# EXERCISE INSTRUCTIONS
Transcribe the data in full and exactly, omitting any pictures.

# INFORMATION SUPPLIED
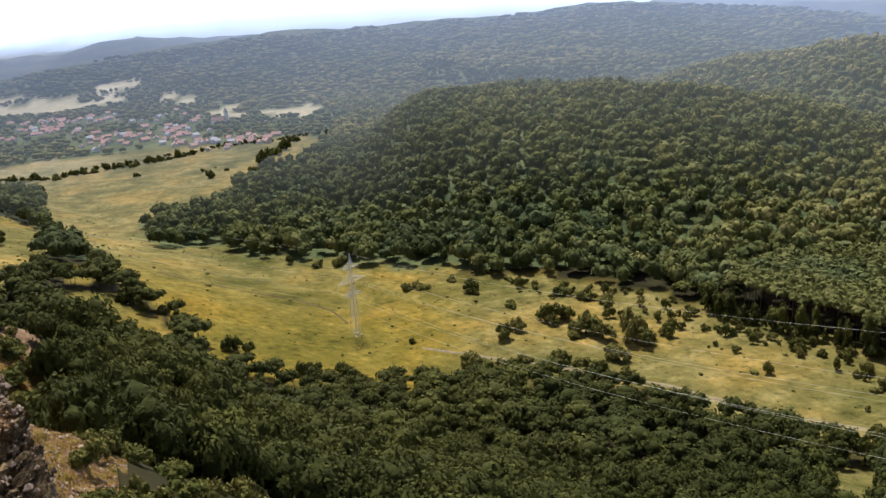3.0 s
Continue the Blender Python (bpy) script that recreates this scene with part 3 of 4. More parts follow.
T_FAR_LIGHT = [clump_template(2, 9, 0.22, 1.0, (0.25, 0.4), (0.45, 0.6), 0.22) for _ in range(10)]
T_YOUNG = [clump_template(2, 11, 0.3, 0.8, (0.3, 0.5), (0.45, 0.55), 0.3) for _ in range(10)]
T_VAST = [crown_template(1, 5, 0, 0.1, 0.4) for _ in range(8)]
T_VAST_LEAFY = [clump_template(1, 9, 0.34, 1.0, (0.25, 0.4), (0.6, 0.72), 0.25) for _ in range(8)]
CANOPY = "dense broadleaf forest canopy in dull summer green"
# from hill_forest outward the tones are lifted to stand in for haze
for name, spacing, d0, d1, radius, height, tmpl, mat, tone, clear, uneven in (
        ("close_forest", 4.4, 56, 131, 3.3, 7.5, T_CLOSE, LEAF, 0.10, 0.3, 1.0),
        ("near_forest", 5.2, 127, 217, 3.9, 8.5, T_NEAR, LEAF, -0.03, 0.3, 1.0),
        ("valley_forest", 7.5, 215, 410, 5.5, 10.5, T_MID, LEAF, 0.0, 0.42, 0.8),
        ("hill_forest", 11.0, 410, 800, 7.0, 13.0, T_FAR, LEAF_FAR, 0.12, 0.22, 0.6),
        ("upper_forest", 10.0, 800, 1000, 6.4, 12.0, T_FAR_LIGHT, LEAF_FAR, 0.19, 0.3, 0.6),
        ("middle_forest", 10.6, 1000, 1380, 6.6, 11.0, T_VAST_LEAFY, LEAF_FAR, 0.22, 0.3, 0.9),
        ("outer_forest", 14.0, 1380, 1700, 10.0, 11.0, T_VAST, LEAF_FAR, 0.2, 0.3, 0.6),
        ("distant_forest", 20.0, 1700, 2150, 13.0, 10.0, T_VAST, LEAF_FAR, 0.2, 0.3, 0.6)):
    x, y = scatter(spacing, d0, d1, -34, 127)
    d, a = np.hypot(x, y), np.degrees(np.arctan2(x, y))
    k = wooded(x, y) & ~((d > 168) & (d < 197) & (a > 98)) & ~inside(x, y, YOUNG) & ~inside(x, y, YOUNG_HILL) & ~inside(x, y, OLD)
    x, y = x[k], y[k]
    d, a = np.hypot(x, y), np.degrees(np.arctan2(x, y))
    height = height + np.where((d > 285) & (d < 345) & (a > 58), 3.5, 0.0)
    # crowns east of azimuth 86 tinted darker: ravine shade put into the colour
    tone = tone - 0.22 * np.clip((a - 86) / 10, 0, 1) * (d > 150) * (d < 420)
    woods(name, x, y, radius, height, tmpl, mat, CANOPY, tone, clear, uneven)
    if d1 < 600:
        stems(name.replace("forest", "trunks"), x, y, height * 0.6, 0.16)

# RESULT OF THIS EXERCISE
3.0 s
Continue the Blender Python (bpy) script that recreates this scene with part 3 of 4. More parts follow.
T_FAR_LIGHT = [clump_template(2, 9, 0.22, 1.0, (0.25, 0.4), (0.45, 0.6), 0.22) for _ in range(10)]
T_YOUNG = [clump_template(2, 11, 0.3, 0.8, (0.3, 0.5), (0.45, 0.55), 0.3) for _ in range(10)]
T_VAST = [crown_template(1, 5, 0, 0.1, 0.4) for _ in range(8)]
T_VAST_LEAFY = [clump_template(1, 9, 0.34, 1.0, (0.25, 0.4), (0.6, 0.72), 0.25) for _ in range(8)]
CANOPY = "dense broadleaf forest canopy in dull summer green"
# from hill_forest outward the tones are lifted to stand in for haze
for name, spacing, d0, d1, radius, height, tmpl, mat, tone, clear, uneven in (
        ("close_forest", 4.4, 56, 131, 3.3, 7.5, T_CLOSE, LEAF, 0.10, 0.3, 1.0),
        ("near_forest", 5.2, 127, 217, 3.9, 8.5, T_NEAR, LEAF, -0.03, 0.3, 1.0),
        ("valley_forest", 7.5, 215, 410, 5.5, 10.5, T_MID, LEAF, 0.0, 0.42, 0.8),
        ("hill_forest", 11.0, 410, 800, 7.0, 13.0, T_FAR, LEAF_FAR, 0.12, 0.22, 0.6),
        ("upper_forest", 10.0, 800, 1000, 6.4, 12.0, T_FAR_LIGHT, LEAF_FAR, 0.19, 0.3, 0.6),
        ("middle_forest", 10.6, 1000, 1380, 6.6, 11.0, T_VAST_LEAFY, LEAF_FAR, 0.22, 0.3, 0.9),
        ("outer_forest", 14.0, 1380, 1700, 10.0, 11.0, T_VAST, LEAF_FAR, 0.2, 0.3, 0.6),
        ("distant_forest", 20.0, 1700, 2150, 13.0, 10.0, T_VAST, LEAF_FAR, 0.2, 0.3, 0.6)):
    x, y = scatter(spacing, d0, d1, -34, 127)
    d, a = np.hypot(x, y), np.degrees(np.arctan2(x, y))
    k = wooded(x, y) & ~((d > 168) & (d < 197) & (a > 98)) & ~inside(x, y, YOUNG) & ~inside(x, y, YOUNG_HILL) & ~inside(x, y, OLD)
    x, y = x[k], y[k]
    d, a = np.hypot(x, y), np.degrees(np.arctan2(x, y))
    height = height + np.where((d > 285) & (d < 345) & (a > 58), 3.5, 0.0)
    # crowns east of azimuth 86 tinted darker: ravine shade put into the colour
    tone = tone - 0.22 * np.clip((a - 86) / 10, 0, 1) * (d > 150) * (d < 420)
    woods(name, x, y, radius, height, tmpl, mat, CANOPY, tone, clear, uneven)
    if d1 < 600:
        stems(name.replace("forest", "trunks"), x, y, height * 0.6, 0.16)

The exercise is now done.